On Monday morning, I shuffled to the computer, knowing my email had exploded, I was on a deadline, and I had major things to accomplish. My head spun, but I hung in and logged on.
Then found my twitter and email had exploded.
The Marriage Bargain reached number# 14 on the Barnes and Noble best seller list!
Tweets and messages flashed madly before me. Huh? My book had launched for the Lori Wilde Indulgence line at Entangled on Valentine’s Day, which wasn’t even a week ago. Was this possible? I confirmed with my editor later that yes, it was more than possible. It had happened. And not only that, but as the hours ticked by I steadily climbed up the list.
On Tuesday, the news was finalized.
The Marriage Bargain reached number #1 on the Barnes and Noble best seller list in Romance and ALL Nook books!
Now, I must admit, today is the first day I am literally back to normal and I’m still trying to process such a big event. I am beyond humbled, and amazed, and excited. But most of all, I am so happy readers are loving this book. Because I adored writing it – every last page – and it has been one of my highlights in my writing career. It has been a book I always believed in when many others hadn’t. Until Entangled.

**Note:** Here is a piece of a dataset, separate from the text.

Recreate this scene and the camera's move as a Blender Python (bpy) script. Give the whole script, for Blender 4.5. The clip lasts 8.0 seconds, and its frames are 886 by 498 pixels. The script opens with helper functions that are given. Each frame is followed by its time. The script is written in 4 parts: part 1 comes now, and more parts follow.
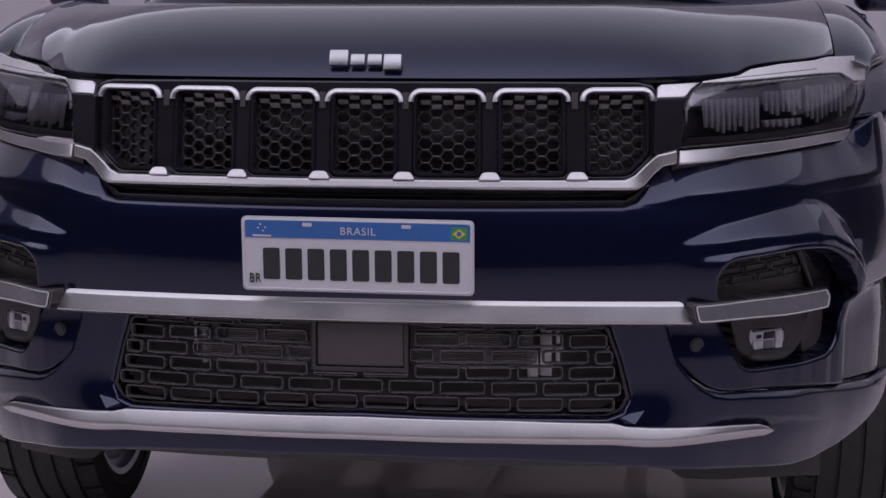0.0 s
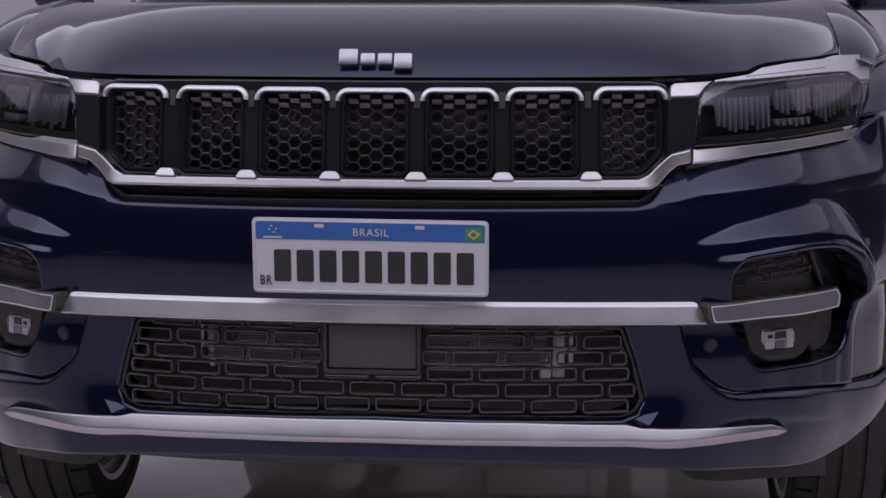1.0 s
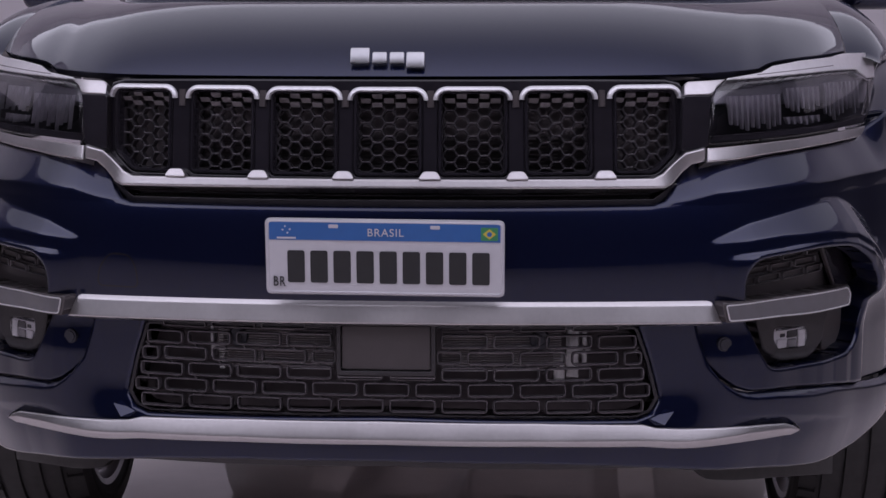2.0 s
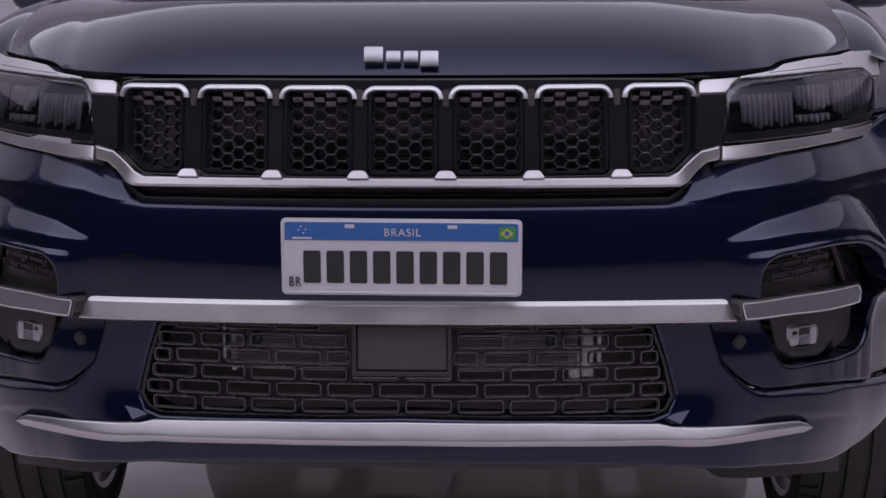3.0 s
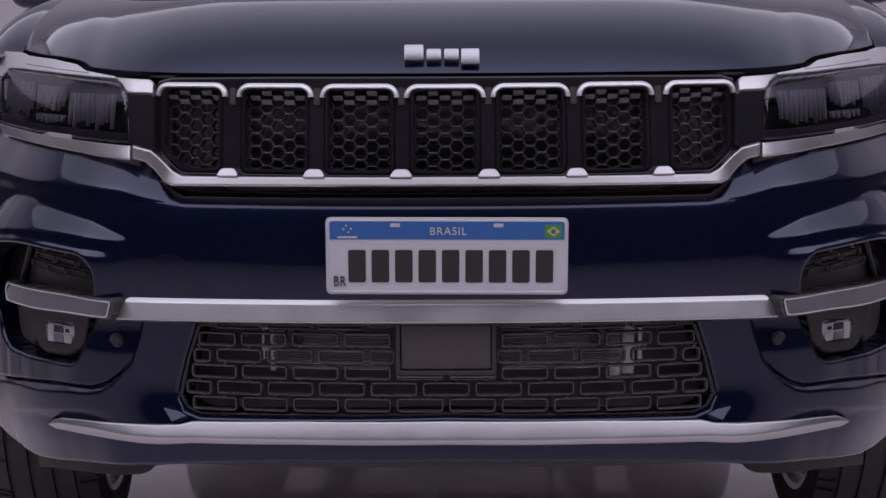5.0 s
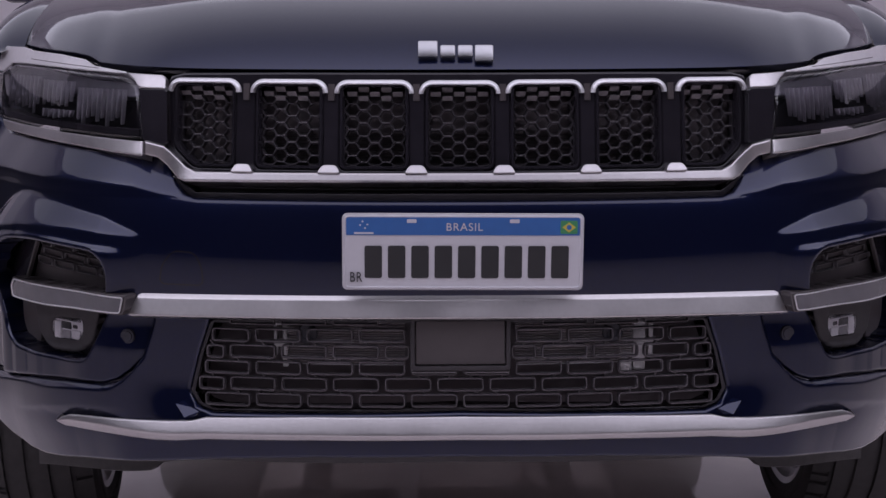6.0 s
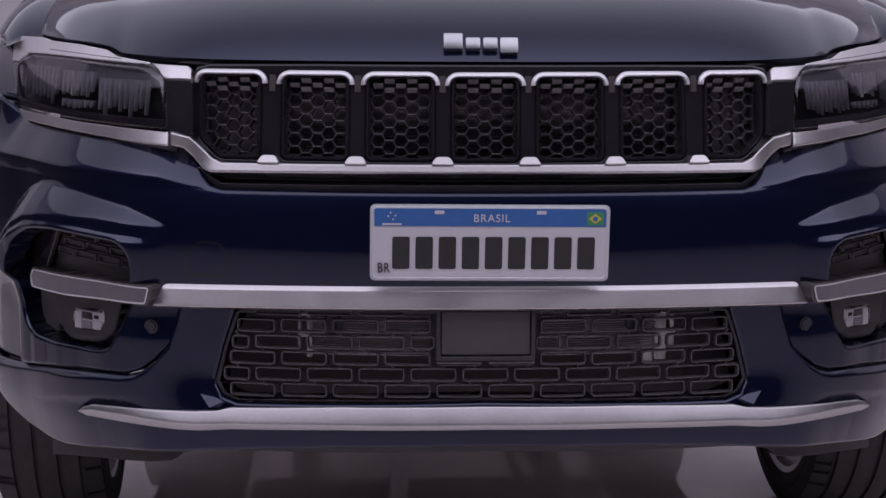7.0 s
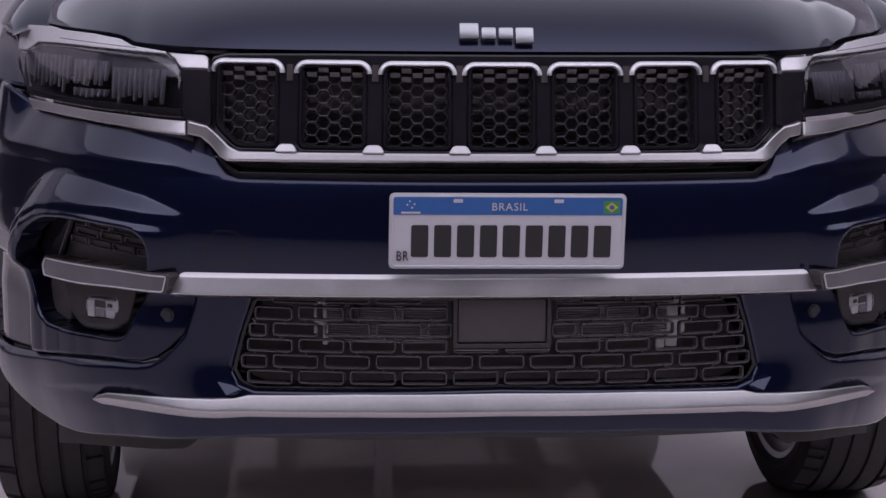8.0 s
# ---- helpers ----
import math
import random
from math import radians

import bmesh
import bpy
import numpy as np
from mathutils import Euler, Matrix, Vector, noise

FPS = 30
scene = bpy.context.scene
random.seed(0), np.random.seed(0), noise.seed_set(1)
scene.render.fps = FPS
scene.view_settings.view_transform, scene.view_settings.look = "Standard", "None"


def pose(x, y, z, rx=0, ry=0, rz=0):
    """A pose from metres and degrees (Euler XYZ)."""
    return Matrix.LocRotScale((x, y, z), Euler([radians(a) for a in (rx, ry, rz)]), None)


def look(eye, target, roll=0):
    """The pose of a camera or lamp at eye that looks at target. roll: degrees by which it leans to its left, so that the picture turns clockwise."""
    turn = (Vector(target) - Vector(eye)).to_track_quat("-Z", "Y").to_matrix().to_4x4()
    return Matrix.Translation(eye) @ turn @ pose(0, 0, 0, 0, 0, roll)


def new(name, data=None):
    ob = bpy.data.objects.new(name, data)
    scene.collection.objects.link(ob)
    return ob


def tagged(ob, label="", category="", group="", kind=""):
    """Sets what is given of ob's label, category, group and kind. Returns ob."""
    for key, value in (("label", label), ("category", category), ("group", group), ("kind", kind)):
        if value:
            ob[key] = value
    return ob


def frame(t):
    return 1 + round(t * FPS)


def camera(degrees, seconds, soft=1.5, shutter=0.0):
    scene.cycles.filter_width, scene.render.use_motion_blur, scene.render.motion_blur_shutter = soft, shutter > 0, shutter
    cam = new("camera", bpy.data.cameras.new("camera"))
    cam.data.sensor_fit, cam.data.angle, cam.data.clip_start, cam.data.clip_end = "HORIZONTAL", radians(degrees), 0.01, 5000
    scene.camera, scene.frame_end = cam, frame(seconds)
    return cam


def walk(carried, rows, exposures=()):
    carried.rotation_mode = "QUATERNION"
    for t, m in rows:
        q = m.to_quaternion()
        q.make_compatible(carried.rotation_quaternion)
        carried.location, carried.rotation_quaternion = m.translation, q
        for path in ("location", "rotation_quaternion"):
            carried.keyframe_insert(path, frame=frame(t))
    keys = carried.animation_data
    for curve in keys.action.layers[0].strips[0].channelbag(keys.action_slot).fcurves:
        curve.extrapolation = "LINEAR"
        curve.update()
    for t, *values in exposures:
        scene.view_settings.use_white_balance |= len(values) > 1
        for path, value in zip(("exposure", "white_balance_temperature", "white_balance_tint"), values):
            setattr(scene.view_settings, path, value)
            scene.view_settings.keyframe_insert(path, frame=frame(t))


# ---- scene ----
from mathutils.geometry import delaunay_2d_cdt

cam = camera(27.488, 8.0)
PATH = [
    (0, (0.5433, -3.0078, 1.1284), (0.2873, -1.0542, 0.8591), 0.05),
    (0.5, (0.4898, -2.9975, 1.1241), (0.2583, -1.0387, 0.8563), 0.02),
    (1, (0.4332, -2.9884, 1.1212), (0.2319, -1.0322, 0.8552), 0.01),
    (1.5, (0.3842, -2.9820, 1.1174), (0.2059, -1.0240, 0.8531), -0.04),
    (3, (0.2246, -2.9694, 1.1133), (0.1234, -1.0031, 0.8487), -0.18),
    (3.5, (0.1785, -2.9668, 1.1152), (0.0947, -0.9939, 0.8479), -0.24),
    (4, (0.1338, -2.9656, 1.1167), (0.0670, -0.9953, 0.8483), -0.31),
    (4.5, (0.0876, -2.9648, 1.1174), (0.0379, -0.9940, 0.8480), -0.36),
    (6, (-0.0893, -2.9758, 1.1180), (-0.0498, -0.9891, 0.8418), -0.07),
    (6.5, (-0.1568, -2.9806, 1.1202), (-0.0844, -0.9933, 0.8386), 0.13),
    (7, (-0.2167, -2.9903, 1.1209), (-0.1228, -1.0040, 0.8343), 0.25),
    (7.5, (-0.2756, -2.9999, 1.1175), (-0.1555, -1.0112, 0.8272), 0.41),
    (8, (-0.3419, -3.0089, 1.1216), (-0.1857, -1.0178, 0.8225), 0.45),
]
walk(cam, [(t, look(eye, target, roll)) for t, eye, target, roll in PATH], [(0, 0.08, 5860, 24), (8, 0.08, 5860, 24)])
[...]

So, I’m not posting this to brag. I’m posting to thank my wonderful Entangled editor and team for making it the best book it can be. I’m posting to give my gratitude to the long list of writers who keep me sane and keep me writing, but most of all, who are so incredibly generous in their ability to share in the joy of this success.
Writing is really hard work, and honestly, we beat ourselves up way too much. Much more than we celebrate. There are so many pitfalls in this career, that when a wonderful success comes our way, we need to learn to savor, breathe, and say thank you.